*MATERIAL:*
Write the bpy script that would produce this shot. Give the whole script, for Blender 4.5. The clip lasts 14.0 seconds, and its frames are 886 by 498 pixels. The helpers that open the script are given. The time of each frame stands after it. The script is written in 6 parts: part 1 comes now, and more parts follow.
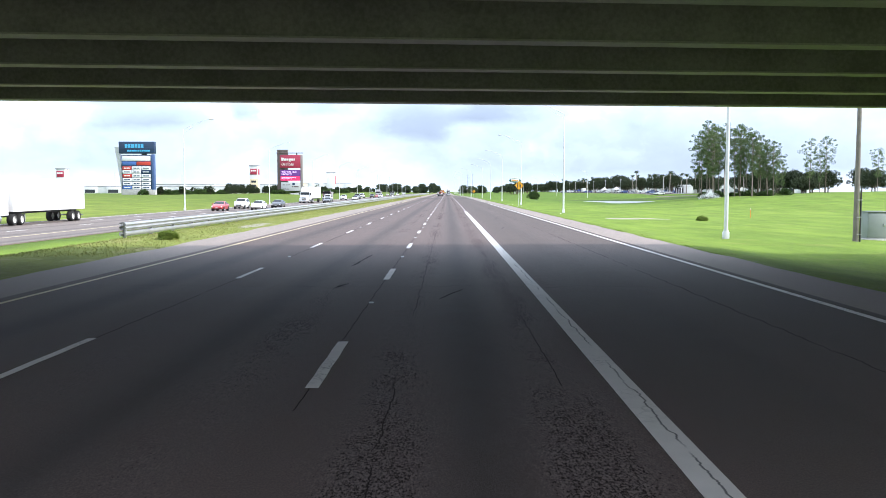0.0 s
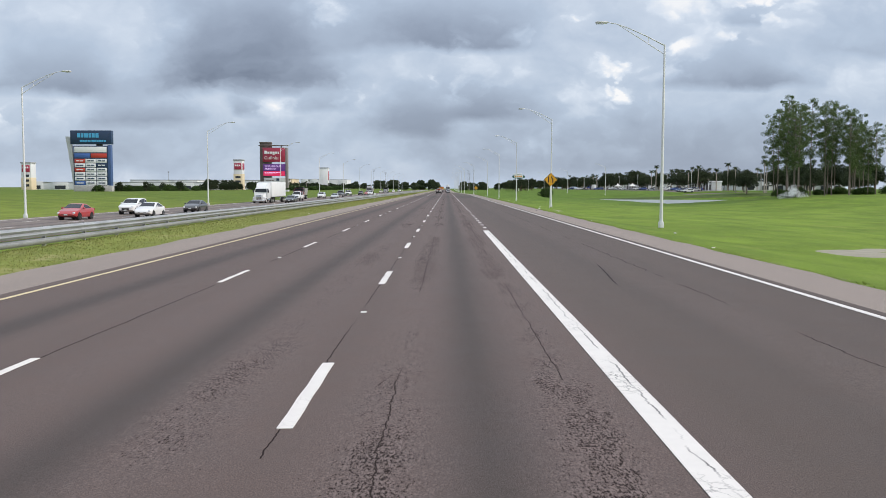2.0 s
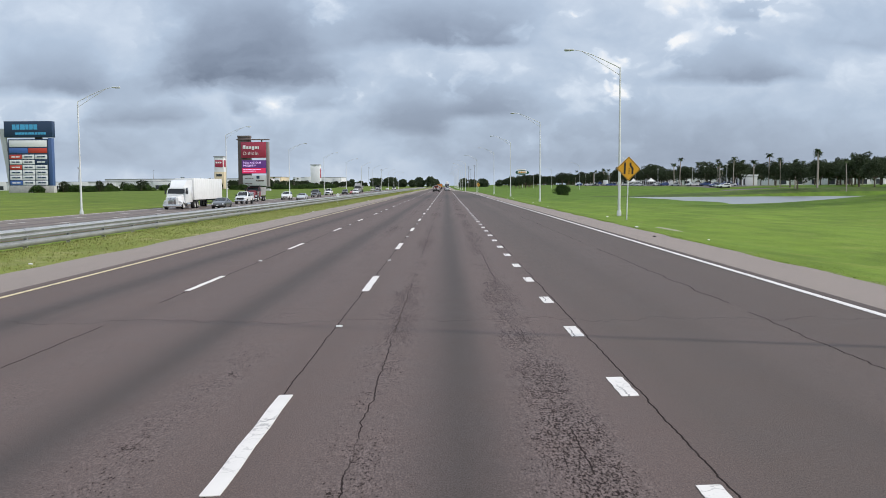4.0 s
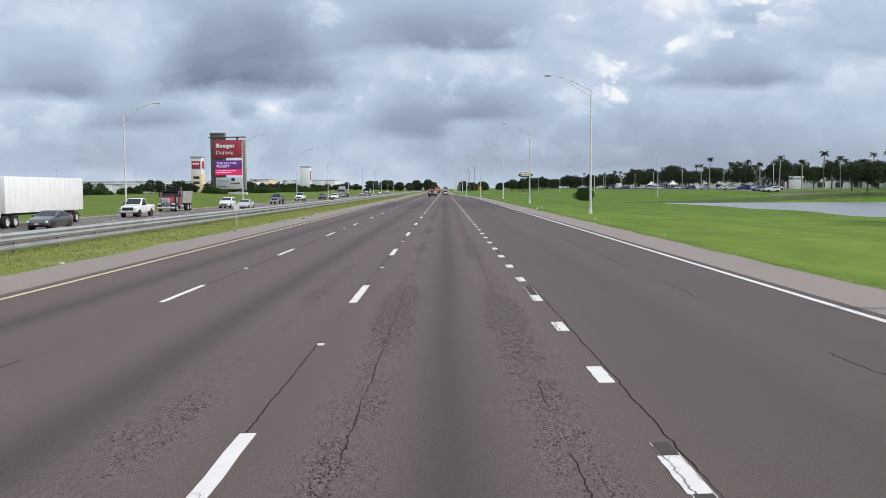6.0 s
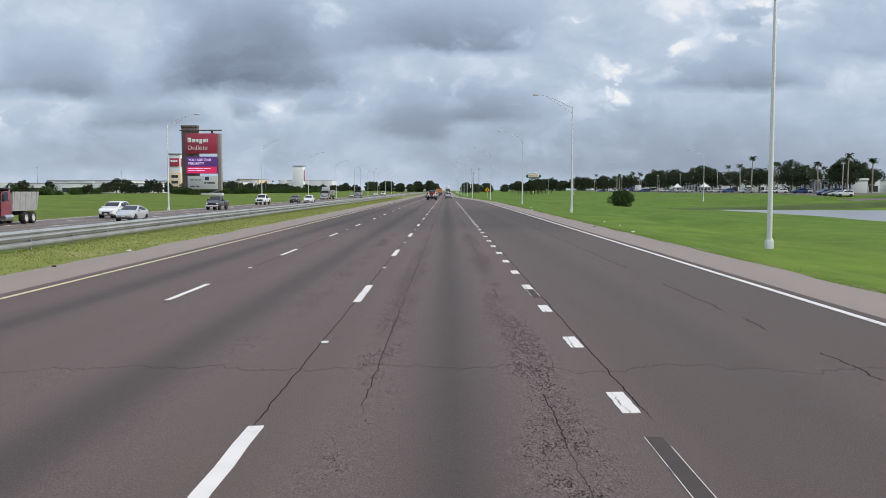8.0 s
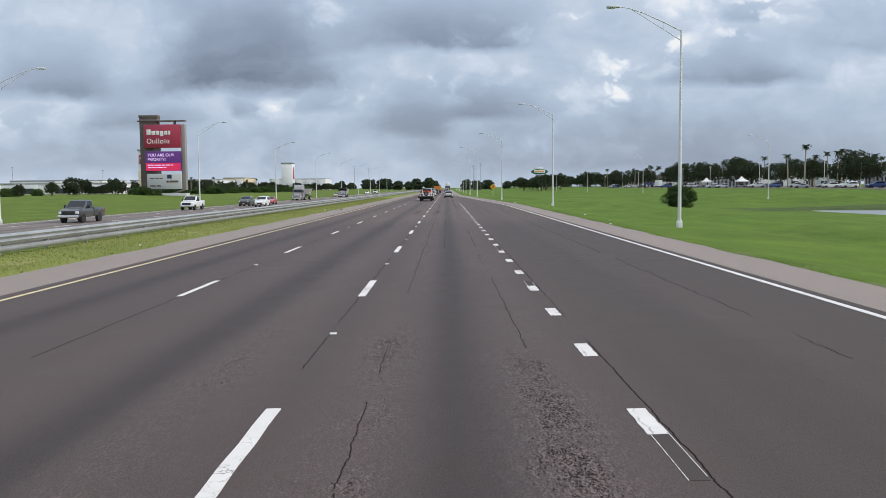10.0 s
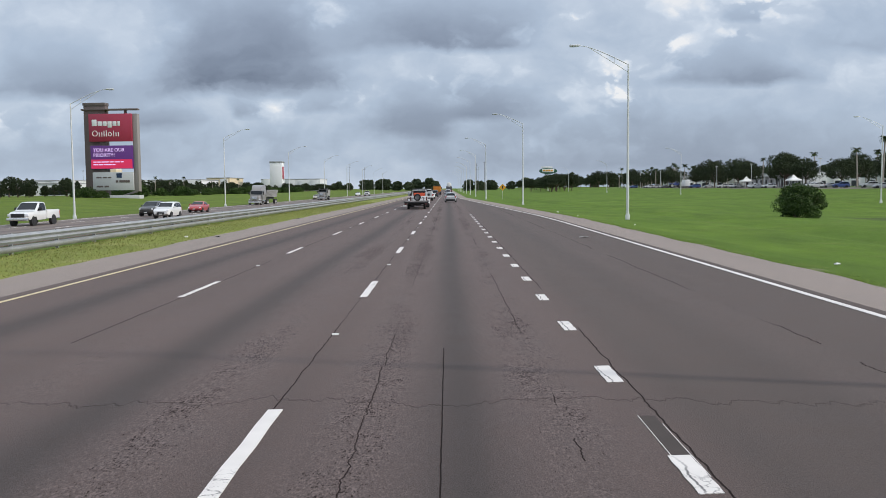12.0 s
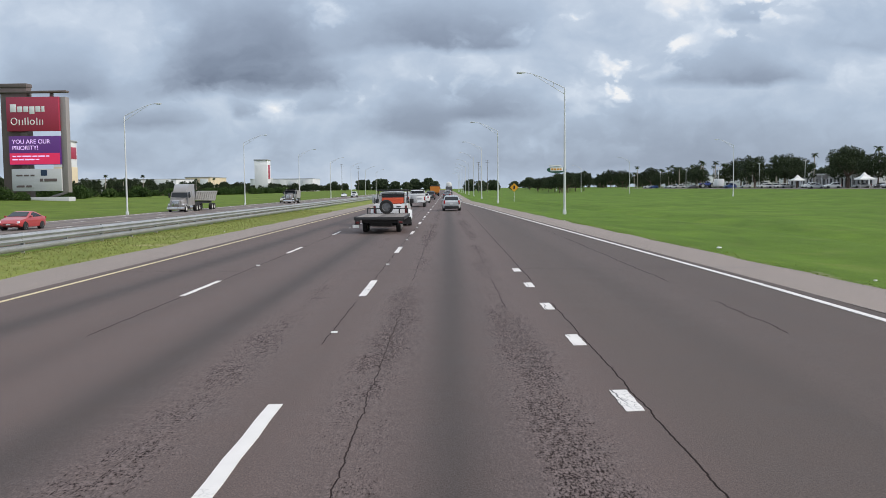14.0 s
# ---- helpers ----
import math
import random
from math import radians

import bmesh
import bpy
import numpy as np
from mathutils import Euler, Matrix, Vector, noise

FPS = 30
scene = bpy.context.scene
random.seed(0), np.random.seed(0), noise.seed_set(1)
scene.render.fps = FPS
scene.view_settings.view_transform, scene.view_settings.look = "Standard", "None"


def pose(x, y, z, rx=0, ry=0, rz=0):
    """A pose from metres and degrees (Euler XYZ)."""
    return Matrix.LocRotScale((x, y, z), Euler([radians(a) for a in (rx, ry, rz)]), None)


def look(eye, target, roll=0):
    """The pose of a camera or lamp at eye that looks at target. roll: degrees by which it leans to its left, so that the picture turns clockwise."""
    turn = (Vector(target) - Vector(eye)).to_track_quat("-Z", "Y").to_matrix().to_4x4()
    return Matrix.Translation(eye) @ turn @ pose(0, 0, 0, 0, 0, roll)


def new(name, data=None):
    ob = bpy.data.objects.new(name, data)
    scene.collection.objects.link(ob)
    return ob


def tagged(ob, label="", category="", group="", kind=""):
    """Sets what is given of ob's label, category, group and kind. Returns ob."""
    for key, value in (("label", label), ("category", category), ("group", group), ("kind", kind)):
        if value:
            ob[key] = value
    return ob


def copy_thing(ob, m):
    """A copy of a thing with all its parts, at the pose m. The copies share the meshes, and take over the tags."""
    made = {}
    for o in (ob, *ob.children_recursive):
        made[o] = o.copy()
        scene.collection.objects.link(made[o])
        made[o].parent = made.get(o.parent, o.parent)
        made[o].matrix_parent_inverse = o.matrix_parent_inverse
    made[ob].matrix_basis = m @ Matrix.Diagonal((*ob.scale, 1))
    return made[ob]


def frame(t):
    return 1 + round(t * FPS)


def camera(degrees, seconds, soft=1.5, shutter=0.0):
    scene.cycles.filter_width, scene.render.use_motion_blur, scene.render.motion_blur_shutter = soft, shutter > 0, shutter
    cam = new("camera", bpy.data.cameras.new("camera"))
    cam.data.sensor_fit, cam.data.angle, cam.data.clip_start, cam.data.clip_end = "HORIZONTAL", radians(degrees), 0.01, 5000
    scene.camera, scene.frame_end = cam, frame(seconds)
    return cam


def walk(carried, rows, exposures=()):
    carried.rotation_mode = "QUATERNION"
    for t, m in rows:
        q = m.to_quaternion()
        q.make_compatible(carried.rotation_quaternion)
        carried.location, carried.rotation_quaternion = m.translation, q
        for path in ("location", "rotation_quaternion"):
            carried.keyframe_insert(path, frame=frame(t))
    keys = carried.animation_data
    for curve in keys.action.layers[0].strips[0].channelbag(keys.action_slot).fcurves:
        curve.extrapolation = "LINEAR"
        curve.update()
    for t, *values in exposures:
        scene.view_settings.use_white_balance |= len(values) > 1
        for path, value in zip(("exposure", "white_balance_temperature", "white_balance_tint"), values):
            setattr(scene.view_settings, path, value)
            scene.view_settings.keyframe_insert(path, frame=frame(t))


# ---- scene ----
cam = camera(53.7, 14.0, soft=0.7)
PATH = [
    (0.0, pose(-0.303, -9.75, 2.22, 86.23, -0.06, 0.27)),
    (0.5, pose(-0.305, 2.65, 2.22, 86.28, -0.17, 0.34)),
    (1.0, pose(-0.355, 15.60, 2.22, 86.40, -0.16, 0.30)),
    (1.5, pose(-0.379, 28.59, 2.22, 86.36, -0.21, 0.29)),
    (2.0, pose(-0.334, 40.85, 2.22, 86.01, -0.14, 0.24)),
    (2.5, pose(-0.276, 54.11, 2.22, 85.82, 0.08, 0.26)),
    (3.0, pose(-0.219, 66.63, 2.22, 85.82, 0.28, 0.31)),
    (5.5, pose(-0.024, 129.01, 2.22, 85.91, 0.33, 0.11)),
    (6.0, pose(-0.028, 141.52, 2.22, 86.04, 0.32, 0.10)),
    (6.5, pose(-0.010, 153.98, 2.22, 85.91, 0.34, 0.23)),
    (7.0, pose(-0.035, 166.18, 2.22, 85.91, 0.15, 0.22)),
    (7.5, pose(-0.053, 178.08, 2.22, 85.98, 0.01, 0.32)),
    (8.0, pose(-0.033, 190.02, 2.22, 86.14, -0.03, 0.25)),
    (10.5, pose(-0.069, 250.58, 2.22, 85.89, 0.56, 0.26)),
    (11.0, pose(-0.074, 263.01, 2.22, 85.83, 0.50, 0.36)),
    (11.5, pose(-0.074, 274.89, 2.22, 85.96, 0.47, 0.32)),
    (12.0, pose(-0.074, 286.96, 2.22, 86.01, 0.54, 0.31)),
    (12.5, pose(-0.093, 298.80, 2.22, 85.84, 0.51, 0.39)),
    (13.0, pose(-0.098, 310.47, 2.22, 86.01, 0.58, 0.35)),
    (13.5, pose(-0.063, 322.67, 2.22, 86.00, 0.60, 0.33)),
    (14.0, pose(-0.031, 335.50, 2.22, 86.03, 0.53, 0.30)),
]
EXPOSURES = [(0.0, 1.12, 6250, 13), (0.3, 1.40, 5950, 13), (0.5, 1.34, 5880, 12), (0.8, 1.0, 6450, 13), (1.0, 0.50, 6950, 15), (1.3, 0.30, 6800, 13), (1.6, 0.14, 6700, 13), (2.5, 0.06, 6650, 12), (3.2, 0.05, 6570, 12), (5.5, 0.06, 6550, 12), (7.0, 0.05, 6550, 12), (8.0, -0.04, 6530, 12), (10.5, -0.02, 6540, 12), (12.0, -0.06, 6560, 12), (13.0, -0.02, 6570, 12), (14.0, -0.02, 6570, 12)]
walk(cam, PATH, EXPOSURES)

# ---- world: broken cloud over a hazy sky, and one veiled sun from the right ----
SUN_TO = Vector((1.0, -0.25, 0.62)).normalized()
world = bpy.data.worlds.new("sky")
scene.world = world
world.use_nodes = True
wt = world.node_tree
wt.nodes.clear()


def wn(kind, **values):
    node = wt.nodes.new(kind)
    for key, value in values.items():
        if key in node.inputs:
            node.inputs[key].default_value = value
    return node


def wmath(op, a, b=None, c=None, clamp=False):
    node = wt.nodes.new("ShaderNodeMath")
    node.operation, node.use_clamp = op, clamp
    for i, v in enumerate((a, b, c)):
        if v is None:
            continue
        if isinstance(v, (int, float)):
            node.inputs[i].default_value = v
        else:
            wt.links.new(v, node.inputs[i])
    return node.outputs[0]


coord = wt.nodes.new("ShaderNodeTexCoord")
sep = wt.nodes.new("ShaderNodeSeparateXYZ")
wt.links.new(coord.outputs["Generated"], sep.inputs[0])
ahead = wmath("MAXIMUM", sep.outputs[1], 0.04)
u_plain = wmath("DIVIDE", sep.outputs[0], ahead)
v_plain = wmath("DIVIDE", sep.outputs[2], ahead)
flat = wt.nodes.new("ShaderNodeCombineXYZ")
wt.links.new(u_plain, flat.inputs[0])
wt.links.new(wmath("MULTIPLY", v_plain, 1.5), flat.inputs[1])
warp = wn("ShaderNodeTexNoise", Scale=9.0, Detail=7.0, Roughness=0.58)
wt.links.new(flat.outputs[0], warp.inputs["Vector"])
wsep = wt.nodes.new("ShaderNodeSeparateColor")
wt.links.new(warp.outputs["Color"], wsep.inputs[0])
uu = wmath("ADD", u_plain, wmath("MULTIPLY", wmath("SUBTRACT", wsep.outputs[0], 0.5), 0.12))
vv = wmath("ADD", v_plain, wmath("MULTIPLY", wmath("SUBTRACT", wsep.outputs[1], 0.5), 0.062))
billow = wn("ShaderNodeTexNoise", Scale=3.2, Detail=8.0, Roughness=0.58)
wt.links.new(flat.outputs[0], billow.inputs["Vector"])
round_noise = wn("ShaderNodeTexNoise", Scale=3.0, Detail=7.0, Roughness=0.6)
wt.links.new(coord.outputs["Generated"], round_noise.inputs["Vector"])
puff = wn("ShaderNodeTexNoise", Scale=13.0, Detail=7.0, Roughness=0.52)
wt.links.new(flat.outputs[0], puff.inputs["Vector"])
warped = wt.nodes.new("ShaderNodeCombineXYZ")
wt.links.new(uu, warped.inputs[0])
wt.links.new(wmath("MULTIPLY", vv, 1.4), warped.inputs[1])
heap = wn("ShaderNodeTexVoronoi", Scale=17.0, Smoothness=0.5, Detail=3.0, Roughness=0.55)
heap.feature = "SMOOTH_F1"
wt.links.new(warped.outputs[0], heap.inputs["Vector"])
lumps = wmath("ADD", wmath("MULTIPLY", wmath("SUBTRACT", 0.40, heap.outputs["Distance"]), 0.9), wmath("MULTIPLY", wmath("SUBTRACT", puff.outputs[0], 0.5), 0.7))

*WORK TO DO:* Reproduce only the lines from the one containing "a thing with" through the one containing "radians(degrees), 0.01, 5000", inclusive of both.

*RESULT OF THIS EXERCISE:*
    """A copy of a thing with all its parts, at the pose m. The copies share the meshes, and take over the tags."""
    made = {}
    for o in (ob, *ob.children_recursive):
        made[o] = o.copy()
        scene.collection.objects.link(made[o])
        made[o].parent = made.get(o.parent, o.parent)
        made[o].matrix_parent_inverse = o.matrix_parent_inverse
    made[ob].matrix_basis = m @ Matrix.Diagonal((*ob.scale, 1))
    return made[ob]


def frame(t):
    return 1 + round(t * FPS)


def camera(degrees, seconds, soft=1.5, shutter=0.0):
    scene.cycles.filter_width, scene.render.use_motion_blur, scene.render.motion_blur_shutter = soft, shutter > 0, shutter
    cam = new("camera", bpy.data.cameras.new("camera"))
    cam.data.sensor_fit, cam.data.angle, cam.data.clip_start, cam.data.clip_end = "HORIZONTAL", radians(degrees), 0.01, 5000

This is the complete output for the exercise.